In our Bollerwagen — just a simple wooden one, not a professional party version with fridge and sound machine — we had beer, Glühwein, coffee, cacao, tea, and of course small bottles of Jägermeister. For the women there was something sweet with cinnamon, like Franzbranntwein style, and we also had a fine liqueur from Schleswig-Holstein, looks like caramel candy — you can put it in coffee or over ice. Very dangerous. Very tasty.

The glass hangs around your neck with a string. So you are always ready. That is important. Organisation is everything.

When there is no crossing in a park, someone just says, “Here! Crossing!” and we stop anyway. We are creative. Rules are rules — but flexible rules.

We walk slowly. Not military style, not like in my Air Force time. No “left-right-left.” We walk, we talk, we change position. I go to the front, then to the back. My wife walks with one friend near the harbor, talking about Gran Canaria and what to pack in the suitcase. On the way back she talks with another friend about family news. That is the real heart of the Grünkohlwanderung — the talking. You cannot talk like this at a long restaurant table when music is loud and you must shout across plates. Outside, in the wind, you can move, you can switch partners, you can speak about small things and big things.

Normally we are 15 to 22 people. This time we were fewer. One couple was ill, another had some conflict in the group. That happens. But still, it felt complete. These are good friends. When my mother-in-law died, this was the group that sat with us in an Italian restaurant when we got the news. So this is not just drinking friends. This is life friends.

The tradition is old. My parents did it. My grandparents did it. Four generations at least. It is seasonal. You wait until the first frost touches the Grünkohl. The frost changes something inside the leaves — a chemical reaction — and the kale becomes sweeter. Before frost, it is bitter. After frost, it is ready. Like people sometimes.

In our group, the person who eats the most Grünkohl — or sometimes the one who finishes last — becomes the Grünkohlkönig or Grünkohlkönigin. They must organise the next year’s event. Sometimes they wear a big bone on a string like a medal. A trophy for one year. I never won. I am a big man, but there is another one even bigger. And we decided for fairness that women also must have a chance, so sometimes it is about finishing last, not eating most. Democracy in cabbage form.

That day was rainy and windy. Real Northern German weather. We needed warm jackets. Does that make you walk faster? No. It makes you drink a little more carefully and hold your glass tighter.

I had some Caribbean rum from a friend. Smelled like vanilla and orange. Forty percent alcohol — so you must respect it. We do not want to sleep in the harbor.

Around 15:00 I already feel a little hungry. We had breakfast from 12:00 to 13:00, and my stomach works like a clock. But officially the hunger started when Tina said near the lighthouse, “Now we go back. I am hungry.” Suddenly everyone agreed. Very interesting psychology.

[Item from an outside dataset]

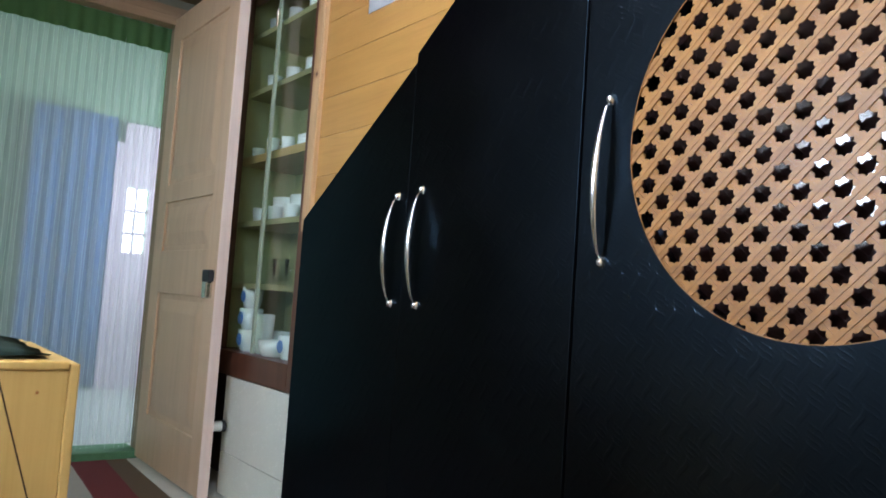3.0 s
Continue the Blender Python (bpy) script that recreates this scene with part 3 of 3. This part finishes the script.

At 18:00 we arrived at the restaurant. At 19:00 the food started. Before that, beer. Now here I must say something important: in Lower Saxony we often have the wrong beer. We surrender too quickly to big brands from the west. But that evening — ah! — northern beer. Flensburger, Dithmarscher. Proper beer. I am a loyal man. Beer also.

The Grünkohl was delicious. Really good. The secret? Cook it one day before. It becomes better on the second day. Even better on the third. You put a little mustard inside. Some oats — Haferflocken — to bind it. Then Kassler from the neck, Kochwurst, and of course Pinkel. In Hamburg and Lower Saxony, Grünkohl mit Pinkel is standard. In Schleswig-Holstein, sometimes they serve pork cheeks instead. Too much fat for me. I like balance.

We also had Stint before — small fish from the Elbe. Fine taste. That is when I am happy. Northern beer, northern fish, northern cabbage. My heart beats like a lighthouse.

After eating, some wanted to dance. Music was loud. Too loud. We had to shout across the table. Next morning my voice was tired. My wife drove the car home. She said I talked slowly. Maybe a little too much rum. It happens.

But when I came home, I felt full — not only from food. Full from conversation. From seeing faces I maybe see only every two months. From standing in wind and laughing at nothing special.

If someone like Janita would ask me what a Grünkohlwanderung is, I would say: it is a winter excuse to meet your friends, walk slowly, drink a little, eat very well, and remember that life is not only work. It is ritual. It is season. It is people moving together through cold air toward a warm table.

Next year Larissa is Grünkohlkönigin. She comes originally from St. Petersburg, but she lives here twenty years. She knows how to organise. And of course we help her. That is also tradition.

When I think about it now, sitting at my kitchen table, I smile. Outside maybe rain. Inside maybe coffee. And somewhere in the north, the next frost is already preparing the next Grünkohl.

Life is sometimes very simple.

You just need a Bollerwagen, good friends, and cabbage that waited for the cold.